Tuesday, May 18, 2010

Cross purposes

Remember the comment made here several times that expressed frustration about the administration blaming banks for not lending more and at the same time sending regulators out into the field with greater and greater demands for pristine balance sheet quality and ever higher capital levels or else. Can't have it both ways.

Now we have this dilemma on both a national and global scale with higher stakes. As central bankers, treasury officials of governments, some leading corporate citizens, and the IMF work intensely to maintain stability in once again fragile markets, politicians and government prosecutors(is there any difference) at all levels are working at cross purposes with those constructive players, acting unpredictably and at times incoherently in their bids for attention.

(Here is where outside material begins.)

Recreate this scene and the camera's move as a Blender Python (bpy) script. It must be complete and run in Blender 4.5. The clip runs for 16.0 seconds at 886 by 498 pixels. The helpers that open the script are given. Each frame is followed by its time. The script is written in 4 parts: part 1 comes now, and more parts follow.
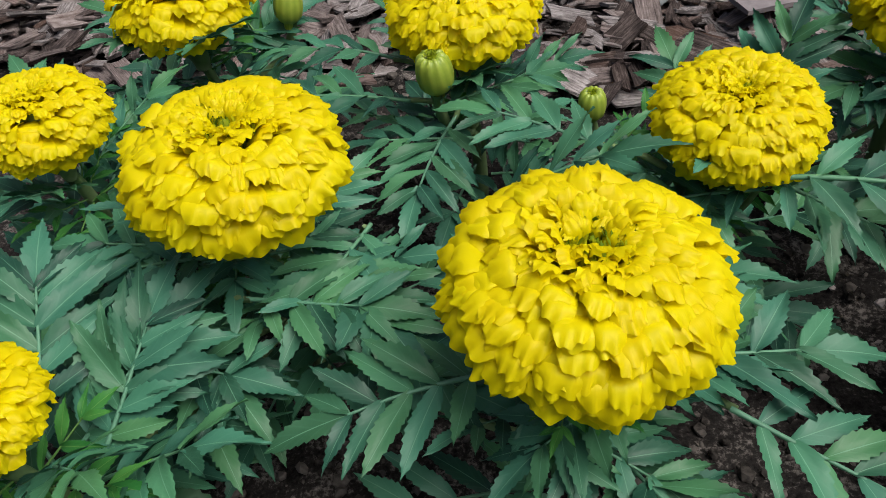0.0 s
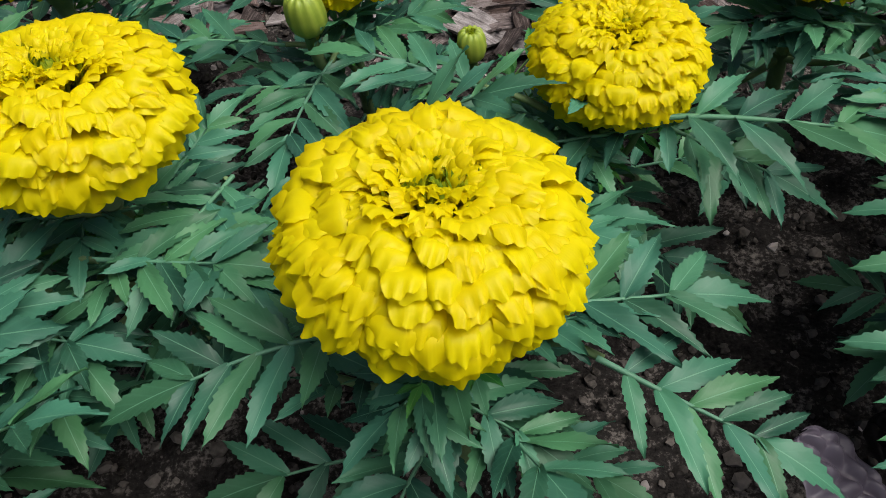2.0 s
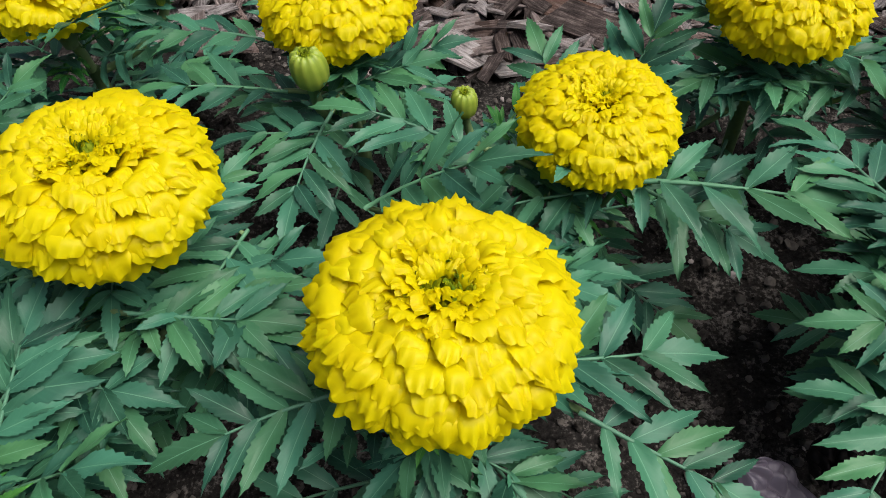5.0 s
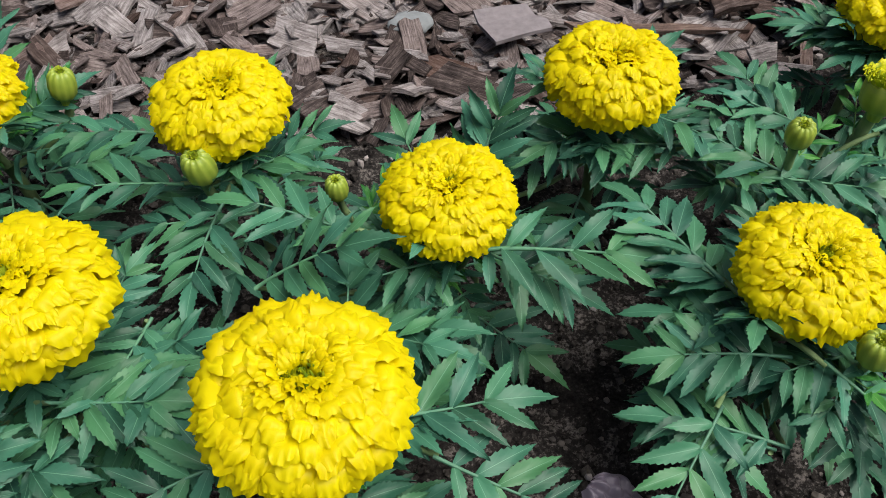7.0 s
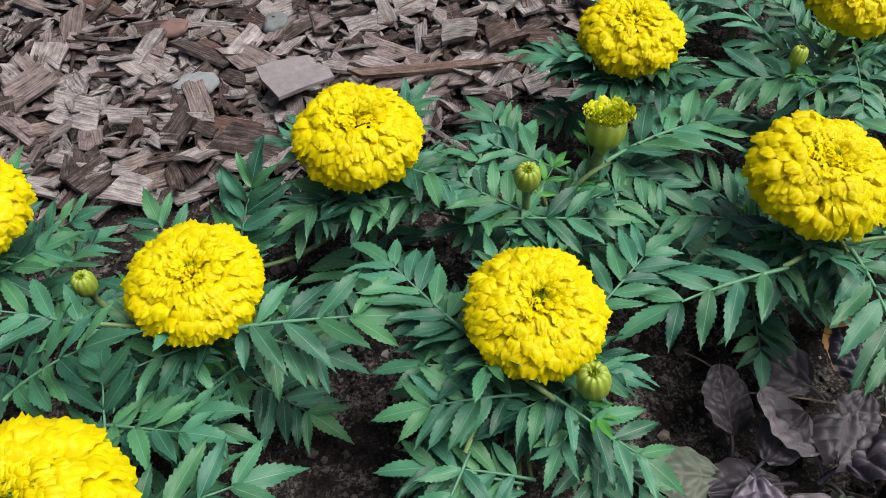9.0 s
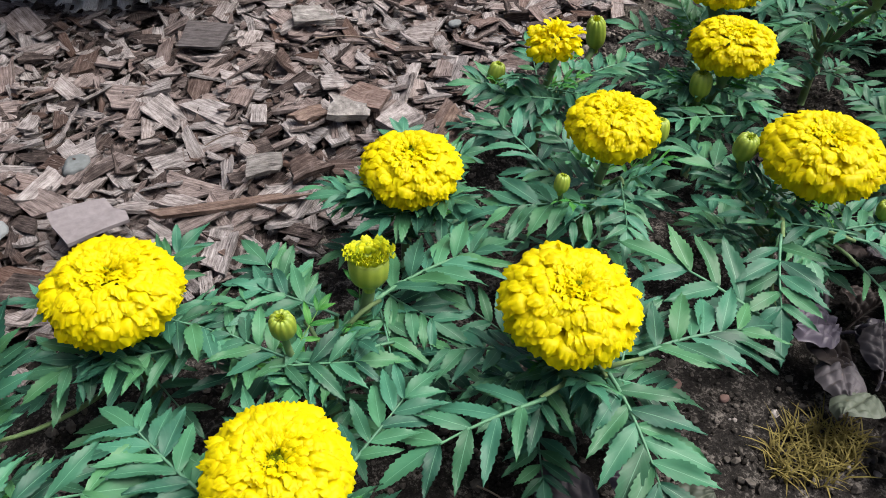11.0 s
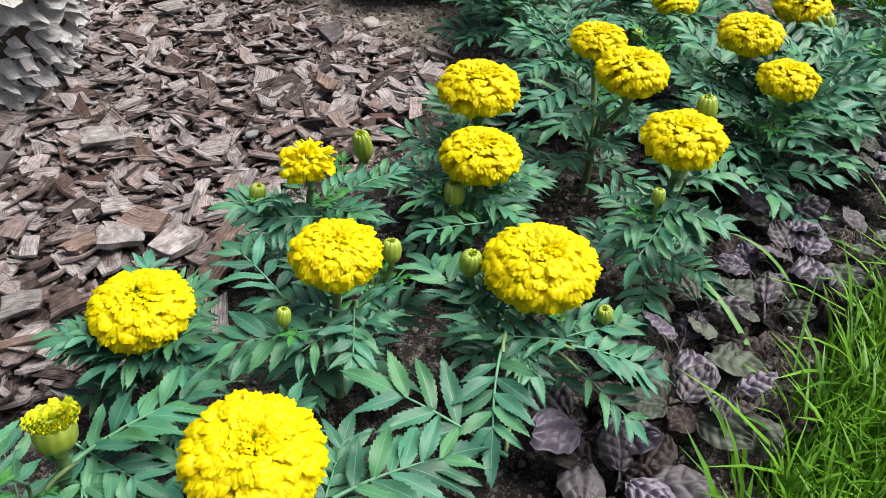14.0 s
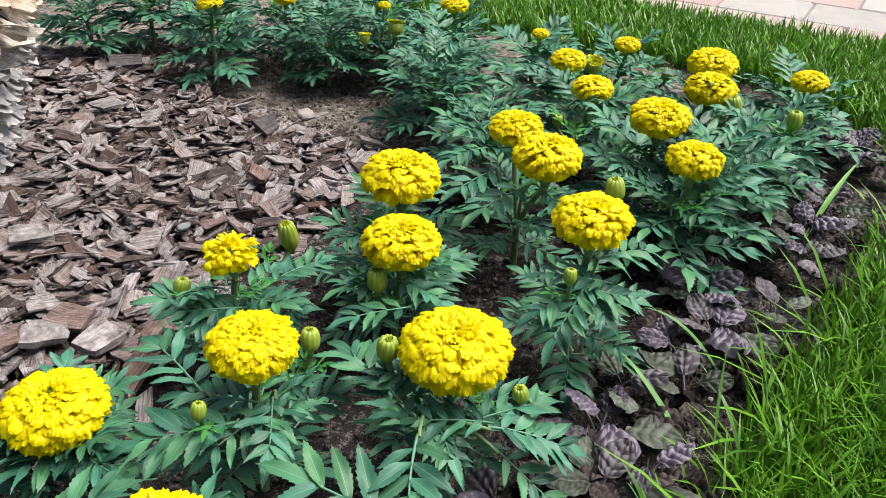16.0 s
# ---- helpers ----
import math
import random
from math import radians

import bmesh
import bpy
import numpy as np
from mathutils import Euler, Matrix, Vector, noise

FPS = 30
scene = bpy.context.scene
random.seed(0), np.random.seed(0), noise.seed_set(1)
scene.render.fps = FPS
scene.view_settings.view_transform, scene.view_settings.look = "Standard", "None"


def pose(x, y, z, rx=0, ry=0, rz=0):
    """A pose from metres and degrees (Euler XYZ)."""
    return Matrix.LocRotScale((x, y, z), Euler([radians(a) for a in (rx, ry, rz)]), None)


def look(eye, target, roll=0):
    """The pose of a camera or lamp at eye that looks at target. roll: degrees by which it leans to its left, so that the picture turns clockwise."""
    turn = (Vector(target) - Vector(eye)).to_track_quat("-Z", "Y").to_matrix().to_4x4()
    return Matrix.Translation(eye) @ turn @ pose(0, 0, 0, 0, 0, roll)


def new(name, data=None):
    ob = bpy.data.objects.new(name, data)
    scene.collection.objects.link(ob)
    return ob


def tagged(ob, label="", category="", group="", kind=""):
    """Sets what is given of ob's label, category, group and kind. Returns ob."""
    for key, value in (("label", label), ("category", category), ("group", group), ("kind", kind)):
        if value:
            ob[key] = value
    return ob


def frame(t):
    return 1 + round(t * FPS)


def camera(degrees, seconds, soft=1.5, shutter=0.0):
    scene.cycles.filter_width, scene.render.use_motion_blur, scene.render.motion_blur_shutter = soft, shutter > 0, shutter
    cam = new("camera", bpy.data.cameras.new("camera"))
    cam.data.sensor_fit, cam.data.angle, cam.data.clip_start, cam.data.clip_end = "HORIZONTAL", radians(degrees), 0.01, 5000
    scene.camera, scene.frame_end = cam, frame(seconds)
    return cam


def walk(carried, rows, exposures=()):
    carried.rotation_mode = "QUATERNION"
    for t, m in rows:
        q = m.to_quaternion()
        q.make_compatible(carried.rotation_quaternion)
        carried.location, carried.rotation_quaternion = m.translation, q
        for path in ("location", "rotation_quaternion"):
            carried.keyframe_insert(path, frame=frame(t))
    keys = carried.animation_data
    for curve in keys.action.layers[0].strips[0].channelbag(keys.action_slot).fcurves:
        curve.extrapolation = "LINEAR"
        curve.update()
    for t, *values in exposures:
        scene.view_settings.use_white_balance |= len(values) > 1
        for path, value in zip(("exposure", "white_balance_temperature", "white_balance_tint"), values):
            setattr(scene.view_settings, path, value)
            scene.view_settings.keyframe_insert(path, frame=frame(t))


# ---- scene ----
cam = camera(58.4, 16.0, soft=0.7)
PATH = [
    (0, (0.0756, 0.0768, 0.3102), (-0.0335, 0.7857, -0.3866), -7.41),
    (0.5, (0.0882, 0.0847, 0.3009), (-0.0229, 0.7989, -0.3902), -7.71),
    (1, (0.0914, 0.0896, 0.2937), (-0.0135, 0.7998, -0.4025), -7.50),
    (1.5, (0.0962, 0.0891, 0.2925), (0.0209, 0.7831, -0.4235), -6.40),
    (2, (0.1007, 0.0871, 0.2930), (0.0634, 0.7628, -0.4432), -4.89),
    (2.5, (0.1004, 0.0944, 0.3066), (0.0751, 0.7314, -0.4638), -4.84),
    (3, (0.0971, 0.0981, 0.3226), (0.0685, 0.7236, -0.4571), -5.21),
    (5.3, (0.0907, 0.0905, 0.3471), (0.0958, 0.7339, -0.4184), -1.83),
    (5.5, (0.0941, 0.0885, 0.3523), (0.0995, 0.7361, -0.4097), -2.02),
    (6, (0.1041, 0.0855, 0.3647), (0.1122, 0.7310, -0.3991), -2.81),
    (6.5, (0.1151, 0.0814, 0.3838), (0.1570, 0.7200, -0.3847), -2.04),
    (7, (0.1277, 0.0759, 0.4031), (0.1944, 0.7141, -0.3638), -2.15),
    (7.5, (0.1457, 0.0763, 0.4183), (0.2460, 0.6990, -0.3577), -1.88),
    (8, (0.1687, 0.0747, 0.4215), (0.3033, 0.6795, -0.3634), -1.51),
    (8.5, (0.1904, 0.0740, 0.4298), (0.3450, 0.6817, -0.3492), -1.93),
    (9, (0.2071, 0.0732, 0.4293), (0.3965, 0.6933, -0.3321), -1.07),
    (9.5, (0.2283, 0.0734, 0.4320), (0.4574, 0.7126, -0.3022), -0.07),
    (9.7, (0.2357, 0.0749, 0.4322), (0.4843, 0.7191, -0.2911), 0.38),
    (11.8, (0.3271, 0.0522, 0.4529), (0.6852, 0.7269, -0.1925), 1.95),
    (12, (0.3375, 0.0493, 0.4561), (0.7002, 0.7275, -0.1830), 1.83),
    (12.5, (0.3639, 0.0387, 0.4613), (0.7443, 0.7178, -0.1665), 1.89),
    (13, (0.3858, 0.0339, 0.4710), (0.7887, 0.7085, -0.1475), 1.73),
    (13.5, (0.4046, 0.0287, 0.4741), (0.8271, 0.6976, -0.1375), 1.63),
    (14, (0.4160, 0.0235, 0.4793), (0.8617, 0.6841, -0.1247), 2.08),
    (14.5, (0.4222, 0.0178, 0.4855), (0.8891, 0.6838, -0.0963), 2.06),
    (15, (0.4306, 0.0114, 0.4865), (0.9184, 0.6774, -0.0778), 1.97),
    (15.5, (0.4346, 0.0053, 0.4883), (0.9385, 0.6761, -0.0558), 1.93),
    (16, (0.4368, -0.0024, 0.4923), (0.9550, 0.6768, -0.0275), 1.80),
]
walk(cam, [(t, look(eye, target, roll)) for t, eye, target, roll in PATH],
     exposures=[(0, 0.72), (2.5, 0.72), (7, 0.90), (9, 1.02), (12, 1.40), (16, 1.50)])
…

Various government leaders and politicians either can't stop the scapegoating and finger pointing that has become their raison d'etre for the past year or they are doing iconic Al Haig imitations, singularly losing their minds in public with inane announcements or actions. Government prosecutors in many countries and of course states in the U.S. see a big green light from the politicians and public to go after any actor that has participated in the financial crises of 2008 and 2009, benefitting from all the intellectual firepower of 20/20 hindsight. As this current crisis unfolds prosecutors are dredging up and threatening liabilities, civil actions, and even now criminal actions that have the potential to cripple, or at least maim, those that need to be in the forefront now with all attention looking at today and ahead, not to the past.

This storm should pass with some damage left behind but no disaster. If it doesn't, serial dysfunction will have won again and no doubt will strike again.